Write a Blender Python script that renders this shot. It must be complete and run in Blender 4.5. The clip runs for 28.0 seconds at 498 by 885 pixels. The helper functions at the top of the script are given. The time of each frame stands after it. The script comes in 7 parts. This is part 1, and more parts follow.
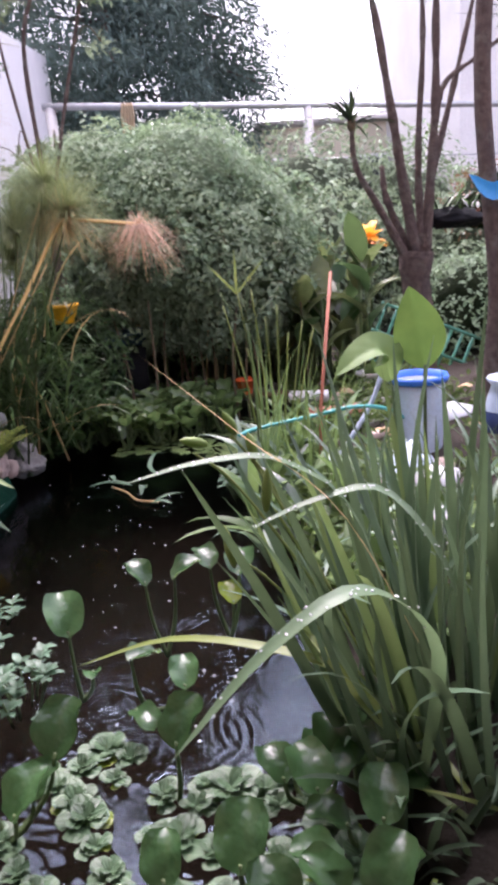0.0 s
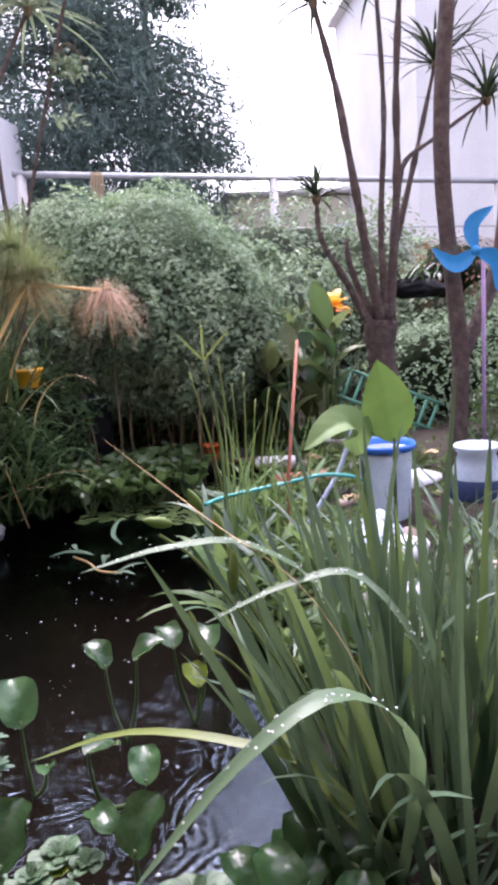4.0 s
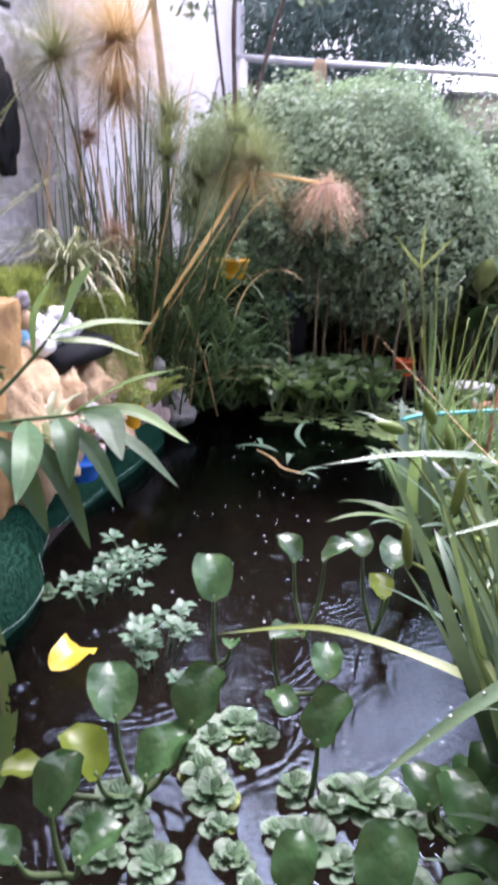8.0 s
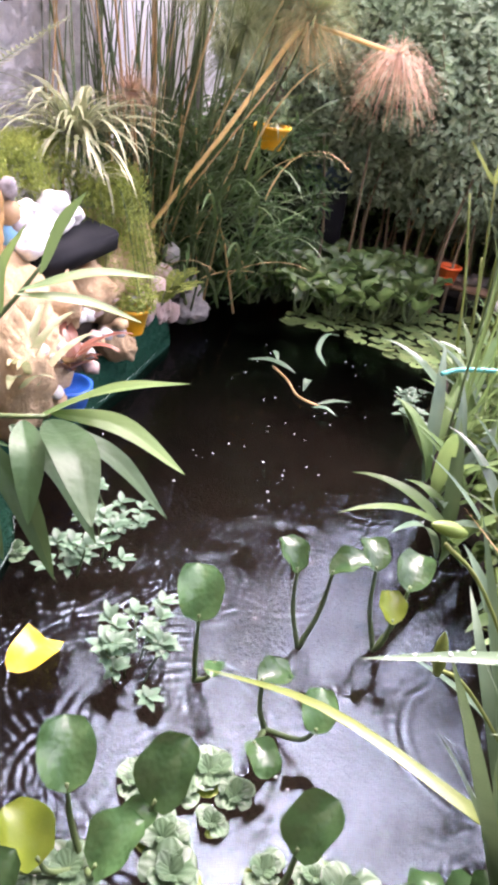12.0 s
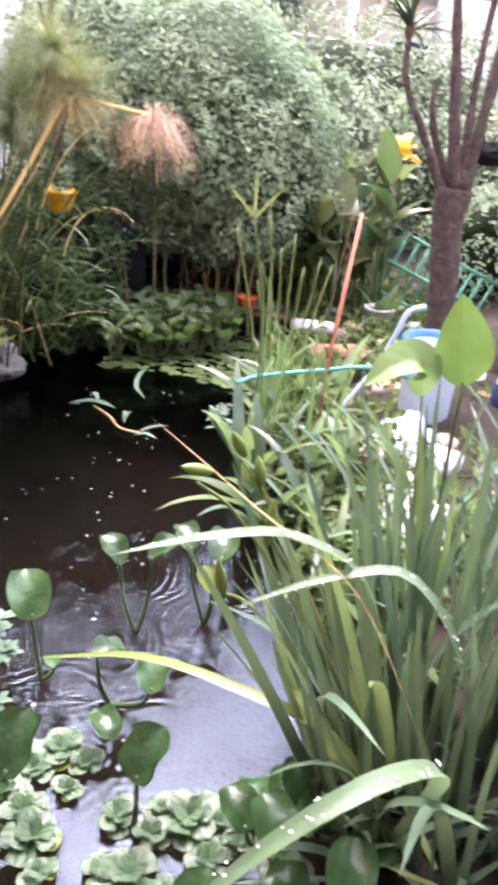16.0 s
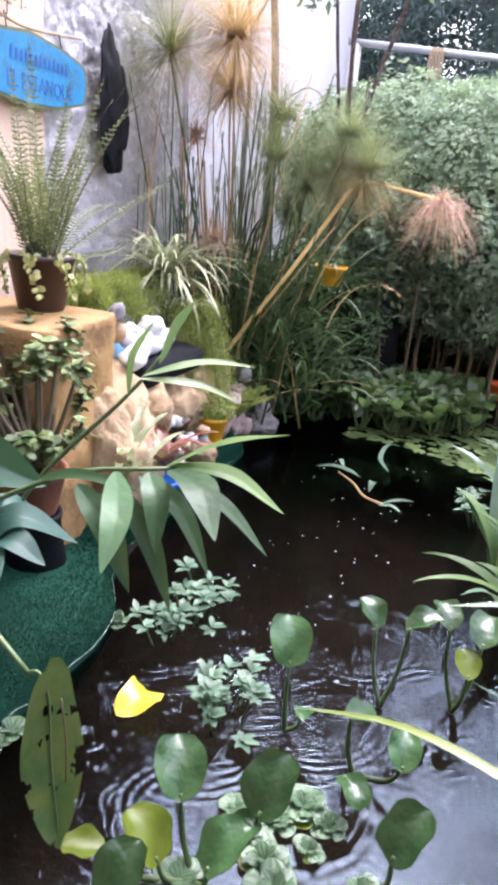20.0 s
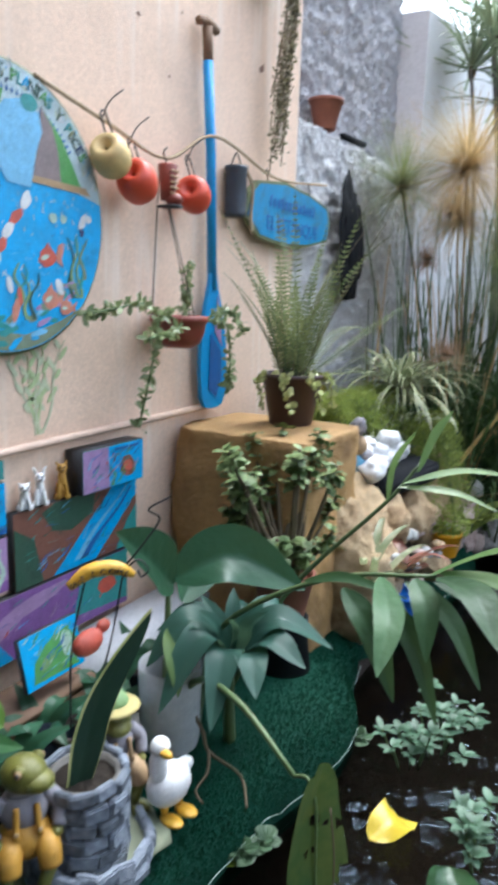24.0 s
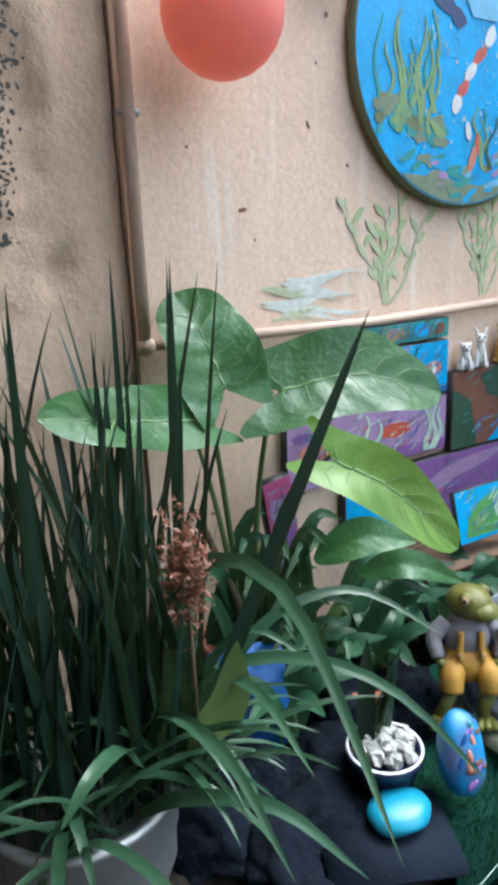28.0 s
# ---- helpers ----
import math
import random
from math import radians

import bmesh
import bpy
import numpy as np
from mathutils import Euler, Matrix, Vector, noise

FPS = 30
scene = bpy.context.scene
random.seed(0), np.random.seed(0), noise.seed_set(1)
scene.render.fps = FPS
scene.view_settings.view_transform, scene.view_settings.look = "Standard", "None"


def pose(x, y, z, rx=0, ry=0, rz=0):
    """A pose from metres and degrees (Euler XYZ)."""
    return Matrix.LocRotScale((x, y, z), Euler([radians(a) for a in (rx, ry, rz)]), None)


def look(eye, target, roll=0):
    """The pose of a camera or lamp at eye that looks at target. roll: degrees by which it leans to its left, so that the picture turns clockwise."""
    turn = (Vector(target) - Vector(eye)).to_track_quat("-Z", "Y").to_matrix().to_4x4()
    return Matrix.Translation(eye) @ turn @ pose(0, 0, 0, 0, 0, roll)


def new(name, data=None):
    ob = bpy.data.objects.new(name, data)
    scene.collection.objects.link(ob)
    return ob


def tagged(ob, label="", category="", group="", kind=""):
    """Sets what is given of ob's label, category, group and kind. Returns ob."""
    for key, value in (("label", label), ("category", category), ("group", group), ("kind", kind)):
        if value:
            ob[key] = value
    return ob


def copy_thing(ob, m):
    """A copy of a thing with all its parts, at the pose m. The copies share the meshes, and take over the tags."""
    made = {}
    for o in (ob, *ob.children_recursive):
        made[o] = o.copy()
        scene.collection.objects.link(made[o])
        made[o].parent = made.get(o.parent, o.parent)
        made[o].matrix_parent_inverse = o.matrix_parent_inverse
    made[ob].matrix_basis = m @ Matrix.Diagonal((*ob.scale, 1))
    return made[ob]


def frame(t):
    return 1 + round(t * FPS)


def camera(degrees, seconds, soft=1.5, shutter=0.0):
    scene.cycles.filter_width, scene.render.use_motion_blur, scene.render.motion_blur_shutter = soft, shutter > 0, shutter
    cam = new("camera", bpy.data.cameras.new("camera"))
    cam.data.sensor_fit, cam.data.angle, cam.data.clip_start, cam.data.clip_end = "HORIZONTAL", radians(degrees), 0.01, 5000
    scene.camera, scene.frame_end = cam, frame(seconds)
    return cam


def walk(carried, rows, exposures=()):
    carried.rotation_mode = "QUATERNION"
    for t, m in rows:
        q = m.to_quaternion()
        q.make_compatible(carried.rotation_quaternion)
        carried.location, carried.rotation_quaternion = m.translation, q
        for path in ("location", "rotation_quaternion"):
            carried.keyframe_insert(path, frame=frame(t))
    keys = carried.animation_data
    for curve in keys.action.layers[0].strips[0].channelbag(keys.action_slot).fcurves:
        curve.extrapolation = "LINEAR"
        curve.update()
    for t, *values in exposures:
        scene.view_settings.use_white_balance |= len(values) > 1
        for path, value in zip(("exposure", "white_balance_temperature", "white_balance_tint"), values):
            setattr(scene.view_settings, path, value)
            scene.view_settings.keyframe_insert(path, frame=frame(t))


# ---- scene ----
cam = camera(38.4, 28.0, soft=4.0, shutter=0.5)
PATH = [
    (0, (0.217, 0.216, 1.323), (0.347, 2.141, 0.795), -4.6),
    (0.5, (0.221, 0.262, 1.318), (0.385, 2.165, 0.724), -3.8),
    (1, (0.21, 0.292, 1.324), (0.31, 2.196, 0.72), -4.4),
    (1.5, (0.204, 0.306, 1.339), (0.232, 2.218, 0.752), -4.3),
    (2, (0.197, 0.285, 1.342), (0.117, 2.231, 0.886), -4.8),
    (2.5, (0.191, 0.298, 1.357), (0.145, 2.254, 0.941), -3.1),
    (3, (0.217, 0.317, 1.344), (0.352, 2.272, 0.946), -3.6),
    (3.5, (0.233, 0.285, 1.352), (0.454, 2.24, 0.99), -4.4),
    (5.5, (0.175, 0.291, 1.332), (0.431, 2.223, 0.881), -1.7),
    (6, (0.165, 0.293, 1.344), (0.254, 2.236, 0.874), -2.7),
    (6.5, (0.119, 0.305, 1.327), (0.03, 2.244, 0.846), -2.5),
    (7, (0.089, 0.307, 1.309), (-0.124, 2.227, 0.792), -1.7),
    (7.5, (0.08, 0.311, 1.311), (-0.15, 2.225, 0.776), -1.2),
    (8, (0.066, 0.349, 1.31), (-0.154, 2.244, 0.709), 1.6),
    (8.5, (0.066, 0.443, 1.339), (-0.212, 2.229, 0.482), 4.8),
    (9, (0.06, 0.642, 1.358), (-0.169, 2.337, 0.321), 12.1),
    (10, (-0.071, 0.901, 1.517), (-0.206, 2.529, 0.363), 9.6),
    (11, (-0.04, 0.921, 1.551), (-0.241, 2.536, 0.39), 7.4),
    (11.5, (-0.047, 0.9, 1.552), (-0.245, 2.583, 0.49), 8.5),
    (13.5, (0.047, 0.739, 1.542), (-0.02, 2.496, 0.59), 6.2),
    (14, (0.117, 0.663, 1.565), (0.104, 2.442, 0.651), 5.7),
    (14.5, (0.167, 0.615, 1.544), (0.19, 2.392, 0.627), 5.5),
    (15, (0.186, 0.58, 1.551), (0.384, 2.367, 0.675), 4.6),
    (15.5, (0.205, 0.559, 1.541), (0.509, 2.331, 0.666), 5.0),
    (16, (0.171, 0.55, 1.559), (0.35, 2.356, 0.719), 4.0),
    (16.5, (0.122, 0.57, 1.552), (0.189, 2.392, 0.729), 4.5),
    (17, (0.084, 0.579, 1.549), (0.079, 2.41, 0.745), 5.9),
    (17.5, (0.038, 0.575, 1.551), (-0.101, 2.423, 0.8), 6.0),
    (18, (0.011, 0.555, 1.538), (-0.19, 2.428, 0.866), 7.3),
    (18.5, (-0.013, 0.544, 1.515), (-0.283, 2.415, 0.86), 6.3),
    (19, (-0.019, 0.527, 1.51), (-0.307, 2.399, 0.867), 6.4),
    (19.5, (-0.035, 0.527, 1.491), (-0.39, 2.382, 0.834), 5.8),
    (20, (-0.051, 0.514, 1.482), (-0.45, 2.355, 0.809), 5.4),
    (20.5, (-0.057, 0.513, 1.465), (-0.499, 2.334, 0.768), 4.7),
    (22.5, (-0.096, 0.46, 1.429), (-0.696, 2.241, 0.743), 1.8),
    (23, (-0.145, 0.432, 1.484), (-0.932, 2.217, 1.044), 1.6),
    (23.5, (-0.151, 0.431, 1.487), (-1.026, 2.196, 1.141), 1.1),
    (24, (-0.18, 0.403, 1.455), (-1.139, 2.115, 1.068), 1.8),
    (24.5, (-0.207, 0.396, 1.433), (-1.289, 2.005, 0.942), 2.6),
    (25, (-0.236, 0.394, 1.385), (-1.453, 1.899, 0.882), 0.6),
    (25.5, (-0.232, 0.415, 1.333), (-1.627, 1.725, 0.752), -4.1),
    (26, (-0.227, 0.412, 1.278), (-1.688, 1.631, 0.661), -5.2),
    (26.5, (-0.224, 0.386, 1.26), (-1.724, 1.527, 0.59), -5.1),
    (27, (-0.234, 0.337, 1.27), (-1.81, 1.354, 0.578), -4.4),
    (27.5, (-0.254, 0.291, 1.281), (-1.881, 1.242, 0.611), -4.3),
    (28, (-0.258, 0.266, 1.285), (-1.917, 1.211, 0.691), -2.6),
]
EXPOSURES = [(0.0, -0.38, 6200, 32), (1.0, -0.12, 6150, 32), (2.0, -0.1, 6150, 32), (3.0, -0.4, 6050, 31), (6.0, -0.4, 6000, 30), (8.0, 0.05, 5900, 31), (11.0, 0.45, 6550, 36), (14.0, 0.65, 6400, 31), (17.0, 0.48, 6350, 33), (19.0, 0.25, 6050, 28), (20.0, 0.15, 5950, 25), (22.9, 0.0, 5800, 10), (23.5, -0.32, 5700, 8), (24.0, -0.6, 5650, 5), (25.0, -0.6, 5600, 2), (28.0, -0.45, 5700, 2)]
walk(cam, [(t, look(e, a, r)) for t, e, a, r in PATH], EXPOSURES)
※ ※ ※
DESCRIPTION OF THE TASK —
Return, unchanged, the run of lines above that opens with the line containing "made[o].parent = made.get(o.parent, o.parent)" and closes with the line containing "scene.view_settings.keyframe_insert(path, frame=frame(t))". Include both.

TASK RESPONSE —
        made[o].parent = made.get(o.parent, o.parent)
        made[o].matrix_parent_inverse = o.matrix_parent_inverse
    made[ob].matrix_basis = m @ Matrix.Diagonal((*ob.scale, 1))
    return made[ob]


def frame(t):
    return 1 + round(t * FPS)


def camera(degrees, seconds, soft=1.5, shutter=0.0):
    scene.cycles.filter_width, scene.render.use_motion_blur, scene.render.motion_blur_shutter = soft, shutter > 0, shutter
    cam = new("camera", bpy.data.cameras.new("camera"))
    cam.data.sensor_fit, cam.data.angle, cam.data.clip_start, cam.data.clip_end = "HORIZONTAL", radians(degrees), 0.01, 5000
    scene.camera, scene.frame_end = cam, frame(seconds)
    return cam


def walk(carried, rows, exposures=()):
    carried.rotation_mode = "QUATERNION"
    for t, m in rows:
        q = m.to_quaternion()
        q.make_compatible(carried.rotation_quaternion)
        carried.location, carried.rotation_quaternion = m.translation, q
        for path in ("location", "rotation_quaternion"):
            carried.keyframe_insert(path, frame=frame(t))
    keys = carried.animation_data
    for curve in keys.action.layers[0].strips[0].channelbag(keys.action_slot).fcurves:
        curve.extrapolation = "LINEAR"
        curve.update()
    for t, *values in exposures:
        scene.view_settings.use_white_balance |= len(values) > 1
        for path, value in zip(("exposure", "white_balance_temperature", "white_balance_tint"), values):
            setattr(scene.view_settings, path, value)
            scene.view_settings.keyframe_insert(path, frame=frame(t))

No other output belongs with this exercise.